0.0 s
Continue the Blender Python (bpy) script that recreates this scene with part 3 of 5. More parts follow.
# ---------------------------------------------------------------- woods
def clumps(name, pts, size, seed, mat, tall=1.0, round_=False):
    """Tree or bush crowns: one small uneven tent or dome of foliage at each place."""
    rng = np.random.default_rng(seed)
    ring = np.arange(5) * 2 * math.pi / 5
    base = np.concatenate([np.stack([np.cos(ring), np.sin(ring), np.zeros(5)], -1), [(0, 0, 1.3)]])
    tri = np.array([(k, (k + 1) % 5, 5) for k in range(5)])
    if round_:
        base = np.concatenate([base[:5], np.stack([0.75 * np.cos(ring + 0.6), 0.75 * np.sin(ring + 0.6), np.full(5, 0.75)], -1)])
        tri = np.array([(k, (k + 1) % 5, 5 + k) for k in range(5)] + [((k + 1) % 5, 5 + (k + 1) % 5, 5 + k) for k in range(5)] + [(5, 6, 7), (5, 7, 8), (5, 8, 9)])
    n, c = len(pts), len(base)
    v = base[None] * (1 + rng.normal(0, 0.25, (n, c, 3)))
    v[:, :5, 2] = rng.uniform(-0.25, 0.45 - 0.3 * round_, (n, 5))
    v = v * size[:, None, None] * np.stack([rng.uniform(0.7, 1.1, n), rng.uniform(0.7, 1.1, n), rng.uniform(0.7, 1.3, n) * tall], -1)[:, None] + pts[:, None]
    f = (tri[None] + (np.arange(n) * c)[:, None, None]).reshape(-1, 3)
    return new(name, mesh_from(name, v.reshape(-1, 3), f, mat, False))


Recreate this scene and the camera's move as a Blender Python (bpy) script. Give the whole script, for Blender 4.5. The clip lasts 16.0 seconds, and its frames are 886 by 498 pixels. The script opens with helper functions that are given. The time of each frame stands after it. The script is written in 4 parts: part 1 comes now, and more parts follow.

○ ○ ○ ○ ○

**What to do:** Repeat the records exactly, including every line.

**Output for this task:**
0.0 s
Continue the Blender Python (bpy) script that recreates this scene with part 3 of 5. More parts follow.
# ---------------------------------------------------------------- woods
def clumps(name, pts, size, seed, mat, tall=1.0, round_=False):
    """Tree or bush crowns: one small uneven tent or dome of foliage at each place."""
    rng = np.random.default_rng(seed)
    ring = np.arange(5) * 2 * math.pi / 5
    base = np.concatenate([np.stack([np.cos(ring), np.sin(ring), np.zeros(5)], -1), [(0, 0, 1.3)]])
    tri = np.array([(k, (k + 1) % 5, 5) for k in range(5)])
    if round_:
        base = np.concatenate([base[:5], np.stack([0.75 * np.cos(ring + 0.6), 0.75 * np.sin(ring + 0.6), np.full(5, 0.75)], -1)])
        tri = np.array([(k, (k + 1) % 5, 5 + k) for k in range(5)] + [((k + 1) % 5, 5 + (k + 1) % 5, 5 + k) for k in range(5)] + [(5, 6, 7), (5, 7, 8), (5, 8, 9)])
    n, c = len(pts), len(base)
    v = base[None] * (1 + rng.normal(0, 0.25, (n, c, 3)))
    v[:, :5, 2] = rng.uniform(-0.25, 0.45 - 0.3 * round_, (n, 5))
    v = v * size[:, None, None] * np.stack([rng.uniform(0.7, 1.1, n), rng.uniform(0.7, 1.1, n), rng.uniform(0.7, 1.3, n) * tall], -1)[:, None] + pts[:, None]
    f = (tri[None] + (np.arange(n) * c)[:, None, None]).reshape(-1, 3)
    return new(name, mesh_from(name, v.reshape(-1, 3), f, mat, False))


Recreate this scene and the camera's move as a Blender Python (bpy) script. Give the whole script, for Blender 4.5. The clip lasts 16.0 seconds, and its frames are 886 by 498 pixels. The script opens with helper functions that are given. The time of each frame stands after it. The script is written in 4 parts: part 1 comes now, and more parts follow.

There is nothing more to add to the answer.